Source data>
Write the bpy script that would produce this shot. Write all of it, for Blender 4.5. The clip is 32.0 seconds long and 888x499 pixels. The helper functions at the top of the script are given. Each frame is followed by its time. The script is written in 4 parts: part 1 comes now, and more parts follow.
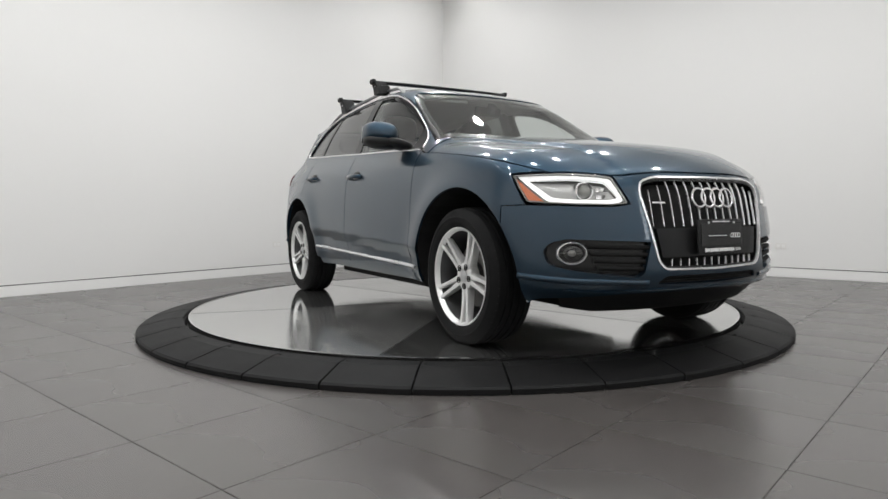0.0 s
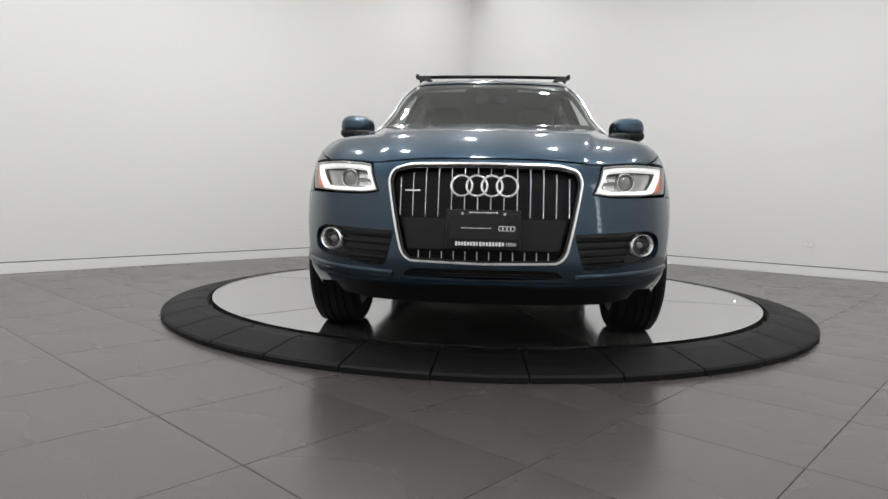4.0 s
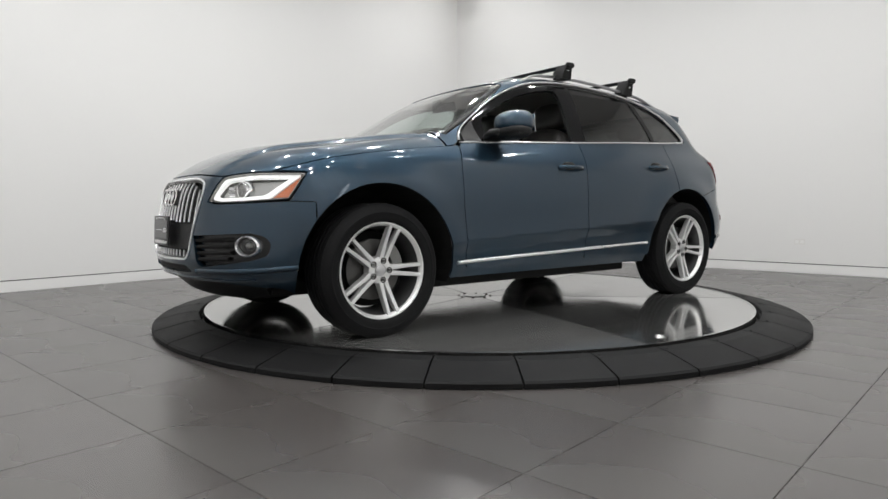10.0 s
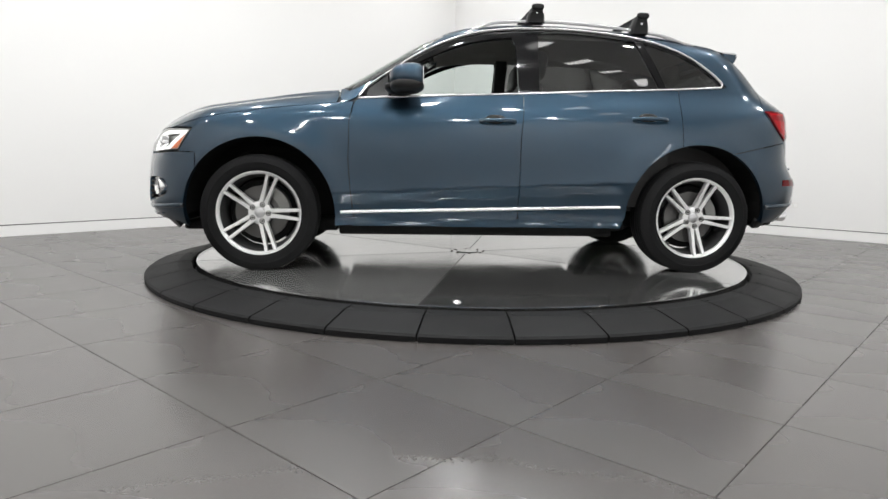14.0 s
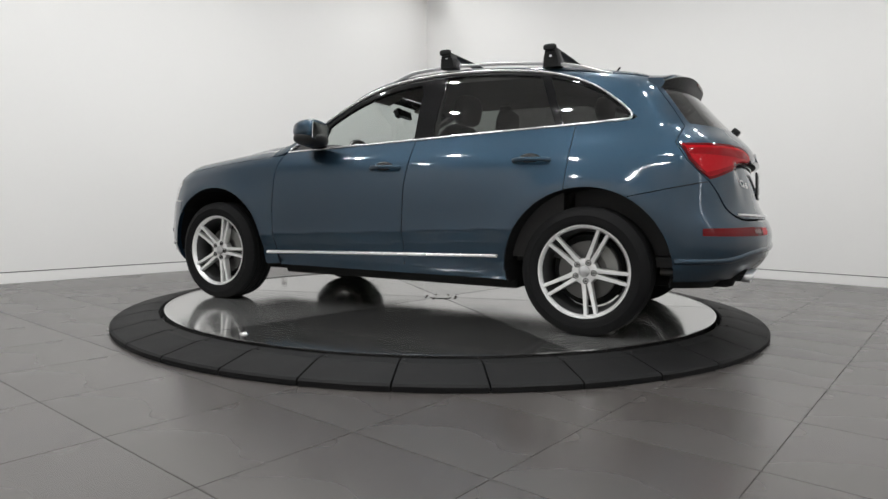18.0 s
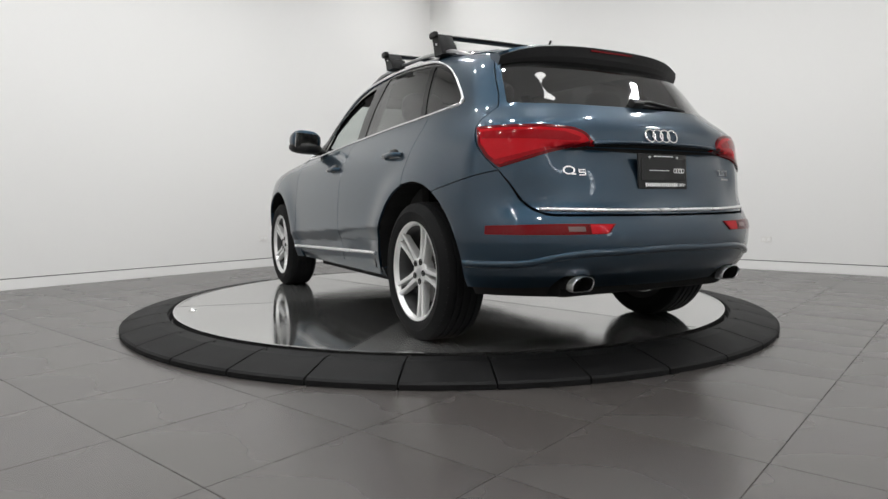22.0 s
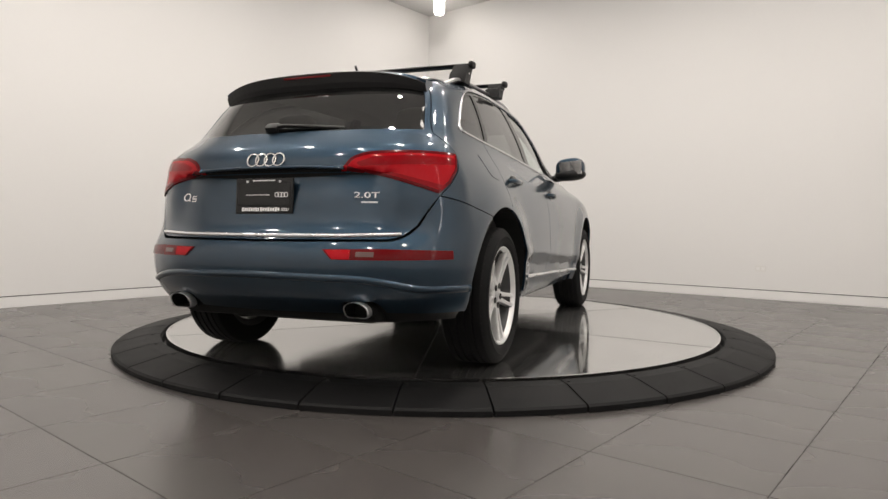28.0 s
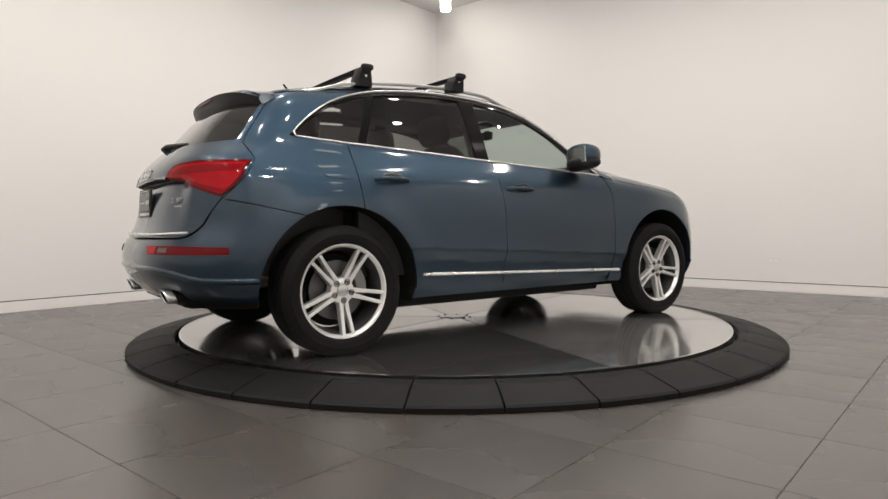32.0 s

Task instructions>
Omit the pictures, then output the rest of the listing exactly.

Full answer>
Write the bpy script that would produce this shot. Write all of it, for Blender 4.5. The clip is 32.0 seconds long and 888x499 pixels. The helper functions at the top of the script are given. Each frame is followed by its time. The script is written in 4 parts: part 1 comes now, and more parts follow.
0.0 s
4.0 s
10.0 s
14.0 s
18.0 s
22.0 s
28.0 s
32.0 s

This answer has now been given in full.